Jim Bakker's Son Tells His Story

July 13, 2001 -- Jim and Tammy Faye Bakker were America's reigning king and queen of televised religion, and their son Jay was their publicly adored prince.

But privately, Jay's needs often took a back seat to his parents' ambitions, and when Jay was in his adolescence, the burdens of his parents' fall from grace plunged him into alcoholism and rebellion.

Now, in an autobiography titled Son of a Preacher Man, Jay tells the story of how he battled to overcome his parents' demons as well as his own.

"I see this book as a small step but also a really important step of putting things behind me," he says.

The Good Life

Once upon a time it looked like no doors would ever be closed to the only son of Jim and Tammy Faye. Their ministry, PTL, was the most successful on television.

By preaching the promise of God's everlasting kingdom, the Bakkers raised enough money to build a kingdom of their own called Heritage U.S.A. — part Christian retreat, part amusement park — that eventually drew 6 million visitors a year.

To build the park, the Bakkers had to raise half a million dollars every day, and fund-raising sometimes took priority over child rearing. Jim and Tammy Faye tried to compensate by giving lavishly to their children.

"They got everything they wanted because we felt so guilty about having to work so much— all they had to do is name a gift," says Tammy Faye.

Fallen Hero

In 1987, scandal rocked the Bakker household and the PTL empire. It became public that seven years earlier, while at a Florida fund-raiser, Jim Bakker had left his daughter on the beach while he went to a motel room and had sex with secretary Jessica Hahn.

This revelation of their affair cost Jim his ministry and turned him and his wife into national laughingstocks. Tammy Faye, in particular, was ridiculed for her extemely heavy eye makeup.

The humiliation was difficult for Jay. "I drank," he says, "I'd party … just to get away from it … I wanted to be someone else."

Soon after the affair became public, his father became besieged by legal troubles. Jim Bakker was convicted of fraudulently selling time shares and was sentenced to 45 years in prison. Jay, then 13 years old, watched the trial on television and saw his father have a mental breakdown.

Trying to Rebuild

When Jay turned 16, he was allowed into the prison to visit his father by himself. On his second visit alone, Jay had to deliver some devastating news from his mother: She wanted a divorce.

"I said, 'Mom's leaving you,'" remembers Jay, "And I think it was about three hours of silence there at that moment … It was a horrible day."

Jay says he was worried his father might try to kill himself.

Before he left, Jay promised his dad he would do everything he could to get him out of prison. It was a promise his father says he kept.

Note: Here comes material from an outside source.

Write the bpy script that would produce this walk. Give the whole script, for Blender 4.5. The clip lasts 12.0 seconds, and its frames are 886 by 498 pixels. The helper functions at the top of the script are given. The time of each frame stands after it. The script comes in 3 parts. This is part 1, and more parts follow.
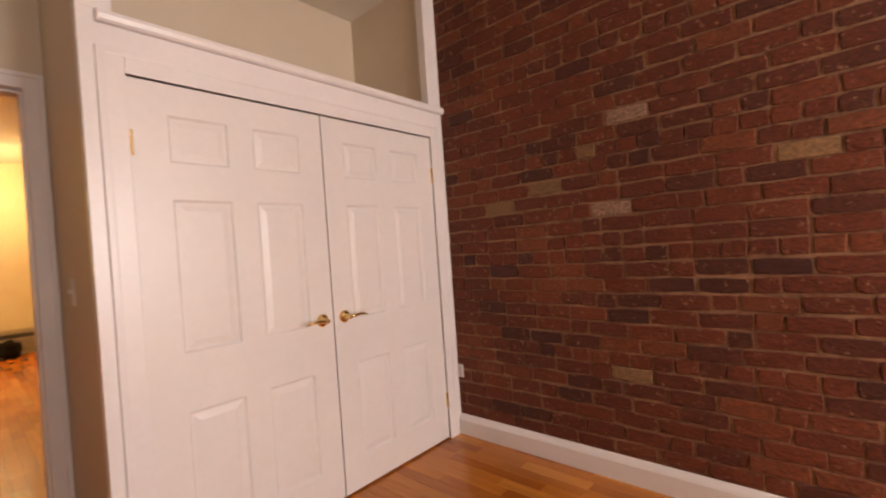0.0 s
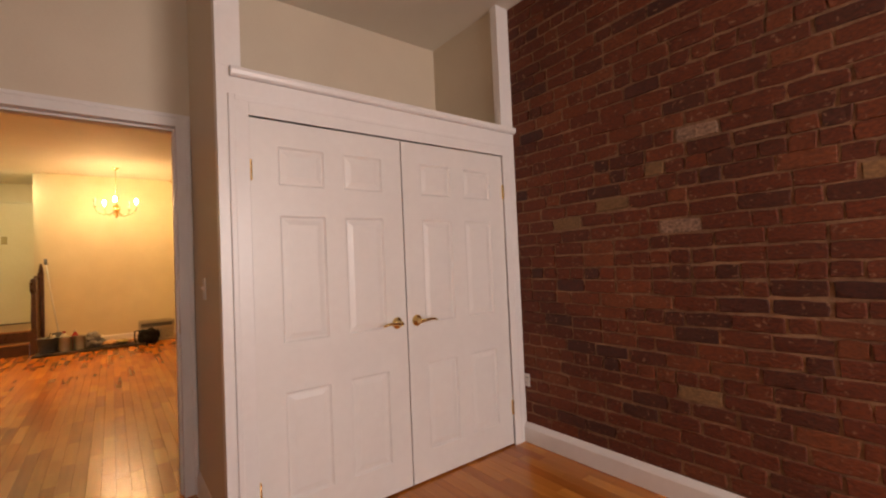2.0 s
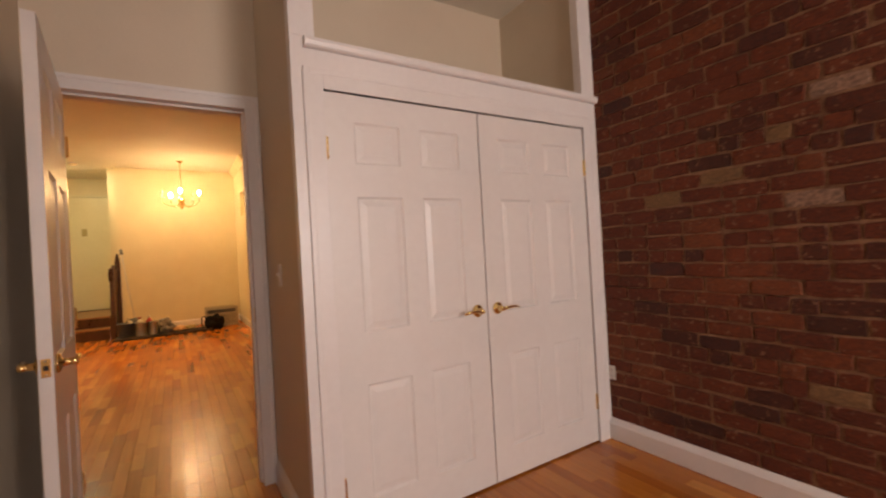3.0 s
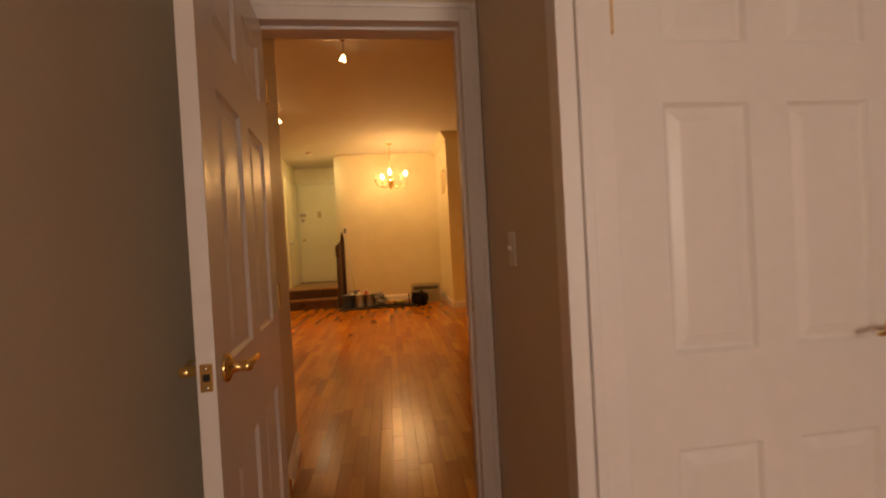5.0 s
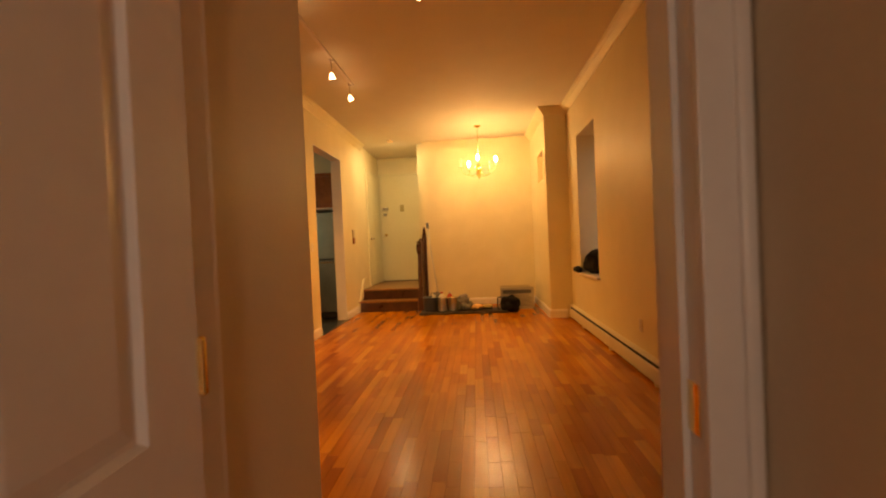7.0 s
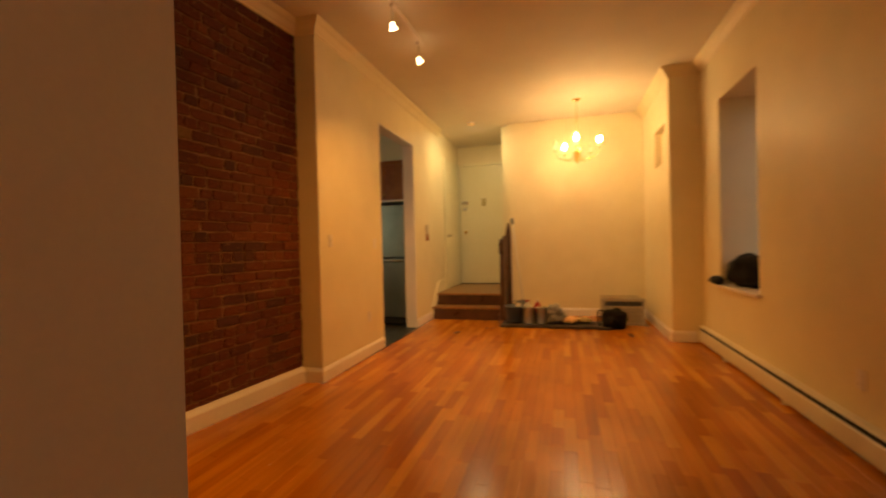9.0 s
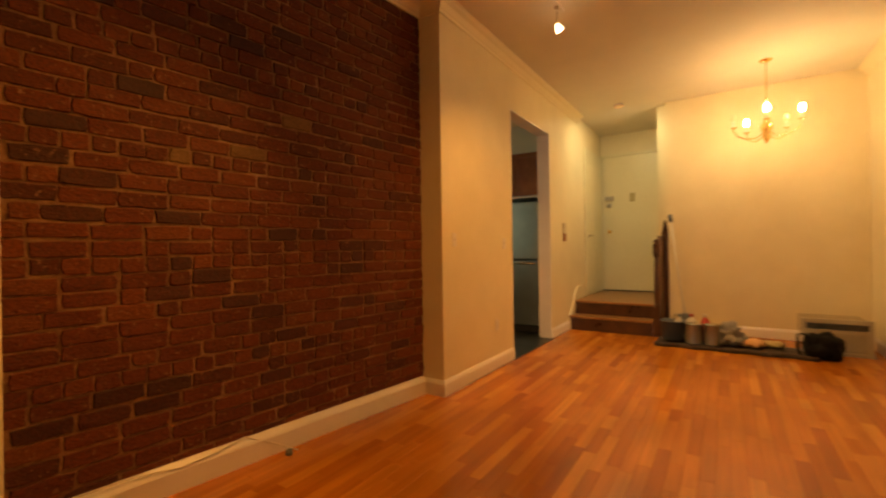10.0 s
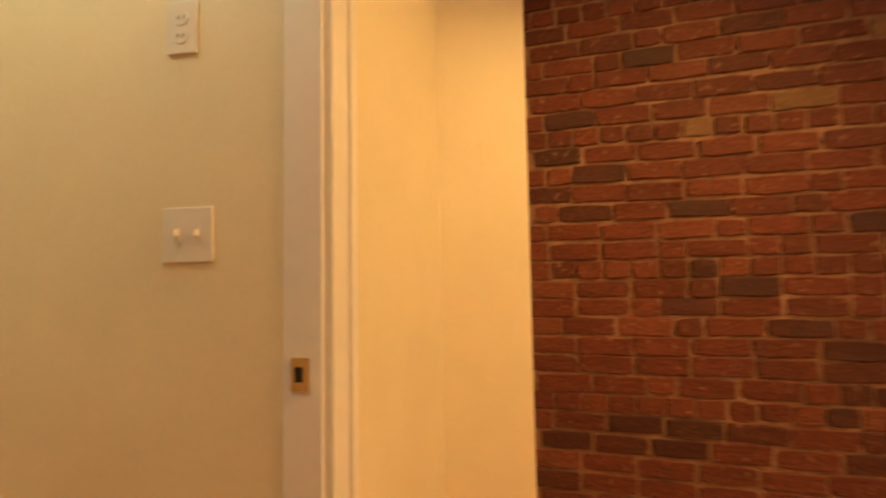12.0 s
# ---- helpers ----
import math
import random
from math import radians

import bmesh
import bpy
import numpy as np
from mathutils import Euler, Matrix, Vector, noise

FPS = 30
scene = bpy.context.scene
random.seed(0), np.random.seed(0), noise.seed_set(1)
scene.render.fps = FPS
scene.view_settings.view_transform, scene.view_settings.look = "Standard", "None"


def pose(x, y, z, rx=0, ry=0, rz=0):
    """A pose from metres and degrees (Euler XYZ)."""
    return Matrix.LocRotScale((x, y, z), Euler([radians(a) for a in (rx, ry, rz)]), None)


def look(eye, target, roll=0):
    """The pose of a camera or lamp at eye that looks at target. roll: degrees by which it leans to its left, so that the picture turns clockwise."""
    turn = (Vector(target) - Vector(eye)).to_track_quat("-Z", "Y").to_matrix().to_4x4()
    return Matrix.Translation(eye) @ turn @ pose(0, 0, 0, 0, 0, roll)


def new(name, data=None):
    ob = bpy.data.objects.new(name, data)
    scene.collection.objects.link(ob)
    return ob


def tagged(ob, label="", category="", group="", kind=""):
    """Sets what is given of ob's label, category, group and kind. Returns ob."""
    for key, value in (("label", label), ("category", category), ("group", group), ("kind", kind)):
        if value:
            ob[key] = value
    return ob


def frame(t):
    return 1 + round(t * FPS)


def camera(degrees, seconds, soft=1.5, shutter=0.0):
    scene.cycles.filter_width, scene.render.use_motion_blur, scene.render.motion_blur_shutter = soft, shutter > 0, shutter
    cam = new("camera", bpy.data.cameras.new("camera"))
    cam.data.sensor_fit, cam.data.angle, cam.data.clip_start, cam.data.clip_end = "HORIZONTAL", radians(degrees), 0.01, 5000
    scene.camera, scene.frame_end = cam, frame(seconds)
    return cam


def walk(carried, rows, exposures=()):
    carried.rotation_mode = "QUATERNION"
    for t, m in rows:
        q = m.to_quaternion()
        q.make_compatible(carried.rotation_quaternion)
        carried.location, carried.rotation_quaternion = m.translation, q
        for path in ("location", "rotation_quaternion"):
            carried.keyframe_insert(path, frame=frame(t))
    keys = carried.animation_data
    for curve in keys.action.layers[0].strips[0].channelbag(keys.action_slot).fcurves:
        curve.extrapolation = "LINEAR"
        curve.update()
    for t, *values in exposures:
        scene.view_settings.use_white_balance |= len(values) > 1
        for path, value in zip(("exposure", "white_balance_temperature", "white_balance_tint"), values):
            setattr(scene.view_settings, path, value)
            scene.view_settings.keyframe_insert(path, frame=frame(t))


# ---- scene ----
cam = camera(91.5, 12.0, 2.0, 0.5)
PATH = [
    (0, (1.148, 0.14, 1.297), (-0.176, 1.639, 1.283), -4.0),
    (0.5, (1.23, 0.11, 1.29), (-0.24, 1.465, 1.313), -2.8),
    (1, (1.313, 0.095, 1.294), (-0.21, 1.391, 1.337), -2.7),
    (1.5, (1.361, 0.091, 1.297), (-0.192, 1.349, 1.367), -2.7),
    (2, (1.344, 0.077, 1.299), (-0.24, 1.297, 1.357), -2.5),
    (2.5, (1.241, 0.057, 1.294), (-0.397, 1.204, 1.329), -2.2),
    (3, (1.073, 0.015, 1.29), (-0.626, 1.07, 1.297), -3.2),
    (3.5, (0.893, 0.003, 1.271), (-0.917, 0.855, 1.238), -3.0),
    (3.7, (0.805, 0.03, 1.245), (-1.063, 0.744, 1.259), -2.2),
    (5.3, (0.029, 0.058, 1.245), (-1.963, 0.226, 1.252), -3.0),
    (5.5, (-0.078, 0.076, 1.262), (-2.075, 0.174, 1.317), -2.4),
    (6, (-0.373, 0.101, 1.256), (-2.37, 0.0, 1.274), -1.1),
    (6.5, (-0.681, 0.077, 1.247), (-2.676, -0.073, 1.245), -0.8),
    (7, (-0.95, 0.064, 1.253), (-2.944, -0.089, 1.225), -2.5),
    (7.2, (-1.06, 0.055, 1.252), (-3.05, -0.140, 1.231), -1.6),
    (8.8, (-1.97, -0.02, 1.24), (-3.93, -0.415, 1.232), -1.3),
    (9, (-2.079, -0.051, 1.23), (-4.006, -0.589, 1.213), -1.4),
    (9.5, (-2.355, -0.115, 1.237), (-4.177, -0.939, 1.198), -0.8),
    (10, (-2.585, -0.233, 1.223), (-4.258, -1.328, 1.222), -0.8),
    (10.5, (-2.786, -0.365, 1.238), (-4.243, -1.735, 1.254), -2.5),
    (11, (-2.952, -0.503, 1.194), (-3.925, -2.248, 1.275), -1.6),
    (11.5, (-3.032, -0.627, 1.226), (-3.261, -2.613, 1.287), 0.4),
    (12, (-2.949, -0.799, 1.168), (-2.672, -2.777, 1.276), -1.0),
]
walk(cam, [(t, look(eye, target, roll)) for t, eye, target, roll in PATH],
     [(0, 0.30, 6500, 10), (0.5, 0.08, 6500, 10), (2.5, -0.1, 6500, 10), (3.5, -0.2, 6700, 10), (5.5, -0.68, 8700, 13), (6.5, -0.44, 9400, 14), (7.0, -0.24, 8900, 13), (9.0, -0.42, 7700, 9), (9.5, -0.45, 7500, 9), (10.5, -0.22, 6600, 2), (11.0, 0.2, 5800, -4), (12.0, 0.72, 4900, -9)])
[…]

"I don't think I'd be out without him," says Jim Bakker. "He called everybody, he called the president of the United States … He called every minister in America."

Redemption

Eventually Jim got his sentence reduced and was released from prison. Tammy Faye, after getting a divorce from Jim in 1992, married again.

When his father was set free, Jay was then 18 and an alcoholic. Although he had been working for his father's release, he found it difficult living in the same house with him. "We couldn't get along," Jay says. "We were fighting every day."

A few months later, Jay moved out of their North Carolina home and for a while took his drinking problem on the road. After drifting around the country, he eventually settled in Atlanta. There, he says, a pastor friend helped him realize that he needed to embrace religion in order to get sober.

"It was the realization that God loved me and doesn't have an expectation on me to be perfect … that just set me free for some reason," Jay says.

New Job and New Calling

Jay is now in the family business and has become a preacher. He says his Revolution Ministry is dedicated to spreading a message of God's unconditional love to kids, who like Jay, grew up feeling like outcasts. Like Jay himself, many of the members of his congregation look more like punk rockers than churchgoers.

"I feel like the church has ignored punk kids and pierced and tattooed people for a long time … and so we wanted to make a place where they could feel comfortable to hang out in," he says.

In spite of his appearance and the unconventional message he preaches, perhaps the most radical thing about Jay is that through all of the turmoil, he says he never lost faith in his father.

"I'm not saying my father's perfect," he says. "I'm saying my father genuinely had a heart and love for people."